Given records:
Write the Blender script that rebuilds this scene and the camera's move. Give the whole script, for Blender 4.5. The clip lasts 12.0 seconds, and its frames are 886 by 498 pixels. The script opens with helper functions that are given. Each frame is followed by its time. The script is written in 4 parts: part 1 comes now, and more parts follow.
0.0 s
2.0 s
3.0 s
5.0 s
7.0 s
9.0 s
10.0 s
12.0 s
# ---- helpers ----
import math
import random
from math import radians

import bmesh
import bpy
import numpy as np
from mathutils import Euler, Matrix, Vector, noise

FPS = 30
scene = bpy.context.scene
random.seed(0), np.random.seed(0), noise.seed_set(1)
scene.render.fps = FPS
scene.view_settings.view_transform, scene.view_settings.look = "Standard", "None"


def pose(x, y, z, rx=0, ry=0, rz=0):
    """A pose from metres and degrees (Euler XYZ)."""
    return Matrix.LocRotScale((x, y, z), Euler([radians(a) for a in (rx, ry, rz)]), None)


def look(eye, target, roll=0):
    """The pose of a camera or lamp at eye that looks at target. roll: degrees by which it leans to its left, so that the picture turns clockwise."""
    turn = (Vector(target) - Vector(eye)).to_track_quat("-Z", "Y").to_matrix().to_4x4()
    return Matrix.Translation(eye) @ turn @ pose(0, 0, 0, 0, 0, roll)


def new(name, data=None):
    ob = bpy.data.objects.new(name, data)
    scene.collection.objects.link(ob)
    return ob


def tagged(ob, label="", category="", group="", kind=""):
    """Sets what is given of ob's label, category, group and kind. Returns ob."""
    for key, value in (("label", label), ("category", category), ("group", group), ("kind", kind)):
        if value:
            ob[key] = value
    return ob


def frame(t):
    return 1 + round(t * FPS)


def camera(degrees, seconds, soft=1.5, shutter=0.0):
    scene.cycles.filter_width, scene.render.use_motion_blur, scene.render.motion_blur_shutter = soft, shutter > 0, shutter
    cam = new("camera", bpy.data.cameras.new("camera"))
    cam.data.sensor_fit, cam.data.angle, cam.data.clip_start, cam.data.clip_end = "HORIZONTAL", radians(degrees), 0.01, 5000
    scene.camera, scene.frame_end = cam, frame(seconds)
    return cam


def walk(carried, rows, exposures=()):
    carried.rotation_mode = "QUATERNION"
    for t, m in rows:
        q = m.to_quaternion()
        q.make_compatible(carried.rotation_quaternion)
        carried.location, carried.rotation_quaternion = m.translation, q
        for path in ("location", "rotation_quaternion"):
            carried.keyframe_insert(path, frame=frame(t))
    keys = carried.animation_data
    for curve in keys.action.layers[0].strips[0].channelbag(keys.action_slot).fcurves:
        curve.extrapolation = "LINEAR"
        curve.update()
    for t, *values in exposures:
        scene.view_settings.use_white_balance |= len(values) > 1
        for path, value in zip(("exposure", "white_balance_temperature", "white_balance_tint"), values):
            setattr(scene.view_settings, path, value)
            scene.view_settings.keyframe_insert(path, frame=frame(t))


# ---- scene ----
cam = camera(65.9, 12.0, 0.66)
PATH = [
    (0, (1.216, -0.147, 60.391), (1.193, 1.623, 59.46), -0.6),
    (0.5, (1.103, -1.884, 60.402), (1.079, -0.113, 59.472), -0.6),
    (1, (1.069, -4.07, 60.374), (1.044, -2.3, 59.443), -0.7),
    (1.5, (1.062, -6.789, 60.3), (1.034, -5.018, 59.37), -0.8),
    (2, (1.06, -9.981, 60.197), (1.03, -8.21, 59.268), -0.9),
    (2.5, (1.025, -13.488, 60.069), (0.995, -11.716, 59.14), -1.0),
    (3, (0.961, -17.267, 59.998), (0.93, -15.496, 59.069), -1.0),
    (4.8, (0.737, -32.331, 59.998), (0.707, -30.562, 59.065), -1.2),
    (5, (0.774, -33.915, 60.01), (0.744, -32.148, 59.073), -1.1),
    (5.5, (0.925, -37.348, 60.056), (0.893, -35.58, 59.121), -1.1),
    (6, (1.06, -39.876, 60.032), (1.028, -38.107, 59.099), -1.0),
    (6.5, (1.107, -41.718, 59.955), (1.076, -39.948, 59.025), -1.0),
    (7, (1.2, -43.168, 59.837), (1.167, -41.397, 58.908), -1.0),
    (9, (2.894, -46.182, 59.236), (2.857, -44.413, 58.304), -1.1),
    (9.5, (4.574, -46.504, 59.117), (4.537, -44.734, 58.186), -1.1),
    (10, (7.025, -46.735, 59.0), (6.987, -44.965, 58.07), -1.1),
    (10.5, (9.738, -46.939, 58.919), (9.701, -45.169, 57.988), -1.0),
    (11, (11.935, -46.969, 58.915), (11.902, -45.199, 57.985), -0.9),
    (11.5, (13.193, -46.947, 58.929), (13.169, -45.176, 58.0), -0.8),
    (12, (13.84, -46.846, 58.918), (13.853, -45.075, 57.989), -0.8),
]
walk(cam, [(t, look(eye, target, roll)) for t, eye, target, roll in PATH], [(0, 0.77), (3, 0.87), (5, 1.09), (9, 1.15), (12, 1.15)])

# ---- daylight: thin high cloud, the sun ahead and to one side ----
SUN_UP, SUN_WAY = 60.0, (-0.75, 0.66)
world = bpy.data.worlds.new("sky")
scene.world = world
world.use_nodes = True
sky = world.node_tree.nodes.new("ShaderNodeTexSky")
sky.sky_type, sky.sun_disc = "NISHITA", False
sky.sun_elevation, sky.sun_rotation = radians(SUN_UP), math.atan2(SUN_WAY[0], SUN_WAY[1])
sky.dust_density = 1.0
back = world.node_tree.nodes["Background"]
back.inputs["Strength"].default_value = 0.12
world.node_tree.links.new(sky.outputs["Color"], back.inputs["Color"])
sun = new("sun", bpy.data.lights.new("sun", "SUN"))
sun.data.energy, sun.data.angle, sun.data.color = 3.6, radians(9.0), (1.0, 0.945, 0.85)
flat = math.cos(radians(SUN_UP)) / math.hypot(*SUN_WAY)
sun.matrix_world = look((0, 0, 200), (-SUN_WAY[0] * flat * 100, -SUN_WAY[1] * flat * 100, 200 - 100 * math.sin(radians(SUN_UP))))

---

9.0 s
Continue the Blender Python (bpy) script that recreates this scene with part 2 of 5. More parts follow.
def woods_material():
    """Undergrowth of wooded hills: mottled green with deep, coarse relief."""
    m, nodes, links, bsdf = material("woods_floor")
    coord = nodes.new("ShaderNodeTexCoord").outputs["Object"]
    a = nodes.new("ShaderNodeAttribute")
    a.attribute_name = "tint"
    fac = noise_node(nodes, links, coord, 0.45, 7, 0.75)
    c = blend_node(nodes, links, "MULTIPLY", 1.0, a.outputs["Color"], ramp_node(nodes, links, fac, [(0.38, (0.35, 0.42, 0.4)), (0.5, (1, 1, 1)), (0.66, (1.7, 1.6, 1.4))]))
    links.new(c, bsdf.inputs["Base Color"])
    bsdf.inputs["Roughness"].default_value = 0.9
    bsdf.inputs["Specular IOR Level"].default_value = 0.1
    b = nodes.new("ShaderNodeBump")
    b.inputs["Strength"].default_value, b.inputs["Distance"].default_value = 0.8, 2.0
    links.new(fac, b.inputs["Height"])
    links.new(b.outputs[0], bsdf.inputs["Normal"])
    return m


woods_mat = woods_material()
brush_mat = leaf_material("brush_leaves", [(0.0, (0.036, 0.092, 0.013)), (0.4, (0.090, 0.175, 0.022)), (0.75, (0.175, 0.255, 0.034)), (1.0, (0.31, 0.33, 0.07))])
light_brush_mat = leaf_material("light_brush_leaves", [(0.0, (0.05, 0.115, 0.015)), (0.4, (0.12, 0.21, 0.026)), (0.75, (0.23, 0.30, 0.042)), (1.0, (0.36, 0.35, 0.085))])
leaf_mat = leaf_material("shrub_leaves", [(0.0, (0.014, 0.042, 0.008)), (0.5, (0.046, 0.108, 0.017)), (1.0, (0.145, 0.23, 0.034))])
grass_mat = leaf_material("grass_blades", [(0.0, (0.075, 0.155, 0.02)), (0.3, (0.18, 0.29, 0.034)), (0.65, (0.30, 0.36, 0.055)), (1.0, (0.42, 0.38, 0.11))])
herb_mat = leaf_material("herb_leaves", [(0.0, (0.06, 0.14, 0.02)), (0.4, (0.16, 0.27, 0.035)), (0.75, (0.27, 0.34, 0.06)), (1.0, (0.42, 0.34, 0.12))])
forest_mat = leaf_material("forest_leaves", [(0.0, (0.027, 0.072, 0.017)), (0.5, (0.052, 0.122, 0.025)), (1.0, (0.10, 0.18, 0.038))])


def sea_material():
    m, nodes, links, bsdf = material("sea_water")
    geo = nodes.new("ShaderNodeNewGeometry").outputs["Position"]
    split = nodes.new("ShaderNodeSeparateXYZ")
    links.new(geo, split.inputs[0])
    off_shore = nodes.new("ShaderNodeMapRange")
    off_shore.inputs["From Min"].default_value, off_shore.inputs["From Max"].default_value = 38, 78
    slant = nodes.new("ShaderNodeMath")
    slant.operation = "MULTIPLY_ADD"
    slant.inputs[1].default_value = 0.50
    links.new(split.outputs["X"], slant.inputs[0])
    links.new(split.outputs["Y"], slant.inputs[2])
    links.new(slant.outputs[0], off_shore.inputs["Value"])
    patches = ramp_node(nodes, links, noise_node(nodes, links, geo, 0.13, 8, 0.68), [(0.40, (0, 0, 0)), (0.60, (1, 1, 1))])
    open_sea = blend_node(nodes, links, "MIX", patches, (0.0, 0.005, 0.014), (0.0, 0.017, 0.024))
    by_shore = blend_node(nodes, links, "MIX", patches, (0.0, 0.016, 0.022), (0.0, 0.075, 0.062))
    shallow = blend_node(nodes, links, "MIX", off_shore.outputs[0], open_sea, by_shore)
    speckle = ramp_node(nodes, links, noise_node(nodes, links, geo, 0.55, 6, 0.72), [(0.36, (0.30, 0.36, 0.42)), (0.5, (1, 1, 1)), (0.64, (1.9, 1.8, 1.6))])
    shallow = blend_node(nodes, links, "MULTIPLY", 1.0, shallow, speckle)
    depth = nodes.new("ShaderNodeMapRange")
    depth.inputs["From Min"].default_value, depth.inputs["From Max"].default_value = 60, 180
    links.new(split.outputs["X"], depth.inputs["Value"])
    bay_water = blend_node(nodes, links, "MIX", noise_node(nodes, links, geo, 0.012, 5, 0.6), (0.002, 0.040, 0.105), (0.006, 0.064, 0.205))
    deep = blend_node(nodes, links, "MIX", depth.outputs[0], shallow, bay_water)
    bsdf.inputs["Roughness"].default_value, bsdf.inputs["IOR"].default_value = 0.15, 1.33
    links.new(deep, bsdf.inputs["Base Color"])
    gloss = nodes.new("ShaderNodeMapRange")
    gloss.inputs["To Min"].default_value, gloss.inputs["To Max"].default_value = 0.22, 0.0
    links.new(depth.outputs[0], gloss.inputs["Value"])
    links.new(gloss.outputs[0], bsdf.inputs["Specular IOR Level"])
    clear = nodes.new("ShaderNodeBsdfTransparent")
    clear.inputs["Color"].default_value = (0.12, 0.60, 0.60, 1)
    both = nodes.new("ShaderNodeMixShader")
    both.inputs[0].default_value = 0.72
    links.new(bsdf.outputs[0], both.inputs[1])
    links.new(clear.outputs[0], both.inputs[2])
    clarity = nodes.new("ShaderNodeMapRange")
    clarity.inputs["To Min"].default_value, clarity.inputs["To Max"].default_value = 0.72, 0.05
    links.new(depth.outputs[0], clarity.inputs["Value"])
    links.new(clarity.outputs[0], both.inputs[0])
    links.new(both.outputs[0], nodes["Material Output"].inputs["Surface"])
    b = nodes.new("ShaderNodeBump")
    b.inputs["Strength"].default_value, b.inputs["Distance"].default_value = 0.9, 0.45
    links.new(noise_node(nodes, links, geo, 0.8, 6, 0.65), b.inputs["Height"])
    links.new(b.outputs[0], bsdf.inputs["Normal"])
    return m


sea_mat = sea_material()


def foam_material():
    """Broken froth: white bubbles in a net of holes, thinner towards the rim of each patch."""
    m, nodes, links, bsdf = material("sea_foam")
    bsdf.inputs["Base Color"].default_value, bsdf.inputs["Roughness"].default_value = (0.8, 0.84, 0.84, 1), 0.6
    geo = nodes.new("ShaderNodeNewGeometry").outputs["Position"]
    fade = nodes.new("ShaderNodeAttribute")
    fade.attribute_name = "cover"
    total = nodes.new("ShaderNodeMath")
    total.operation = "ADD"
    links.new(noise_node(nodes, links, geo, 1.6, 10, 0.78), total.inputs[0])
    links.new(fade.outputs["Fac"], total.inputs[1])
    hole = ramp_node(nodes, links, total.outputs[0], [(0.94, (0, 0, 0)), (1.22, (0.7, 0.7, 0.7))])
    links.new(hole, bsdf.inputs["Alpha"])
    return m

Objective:
Copy the records above exactly, beginning at the line that contains "for path, value" and stopping after the line that contains "walk(cam, [(t, look(eye, target, roll))".

Answer to the task:
        for path, value in zip(("exposure", "white_balance_temperature", "white_balance_tint"), values):
            setattr(scene.view_settings, path, value)
            scene.view_settings.keyframe_insert(path, frame=frame(t))


# ---- scene ----
cam = camera(65.9, 12.0, 0.66)
PATH = [
    (0, (1.216, -0.147, 60.391), (1.193, 1.623, 59.46), -0.6),
    (0.5, (1.103, -1.884, 60.402), (1.079, -0.113, 59.472), -0.6),
    (1, (1.069, -4.07, 60.374), (1.044, -2.3, 59.443), -0.7),
    (1.5, (1.062, -6.789, 60.3), (1.034, -5.018, 59.37), -0.8),
    (2, (1.06, -9.981, 60.197), (1.03, -8.21, 59.268), -0.9),
    (2.5, (1.025, -13.488, 60.069), (0.995, -11.716, 59.14), -1.0),
    (3, (0.961, -17.267, 59.998), (0.93, -15.496, 59.069), -1.0),
    (4.8, (0.737, -32.331, 59.998), (0.707, -30.562, 59.065), -1.2),
    (5, (0.774, -33.915, 60.01), (0.744, -32.148, 59.073), -1.1),
    (5.5, (0.925, -37.348, 60.056), (0.893, -35.58, 59.121), -1.1),
    (6, (1.06, -39.876, 60.032), (1.028, -38.107, 59.099), -1.0),
    (6.5, (1.107, -41.718, 59.955), (1.076, -39.948, 59.025), -1.0),
    (7, (1.2, -43.168, 59.837), (1.167, -41.397, 58.908), -1.0),
    (9, (2.894, -46.182, 59.236), (2.857, -44.413, 58.304), -1.1),
    (9.5, (4.574, -46.504, 59.117), (4.537, -44.734, 58.186), -1.1),
    (10, (7.025, -46.735, 59.0), (6.987, -44.965, 58.07), -1.1),
    (10.5, (9.738, -46.939, 58.919), (9.701, -45.169, 57.988), -1.0),
    (11, (11.935, -46.969, 58.915), (11.902, -45.199, 57.985), -0.9),
    (11.5, (13.193, -46.947, 58.929), (13.169, -45.176, 58.0), -0.8),
    (12, (13.84, -46.846, 58.918), (13.853, -45.075, 57.989), -0.8),
]
walk(cam, [(t, look(eye, target, roll)) for t, eye, target, roll in PATH], [(0, 0.77), (3, 0.87), (5, 1.09), (9, 1.15), (12, 1.15)])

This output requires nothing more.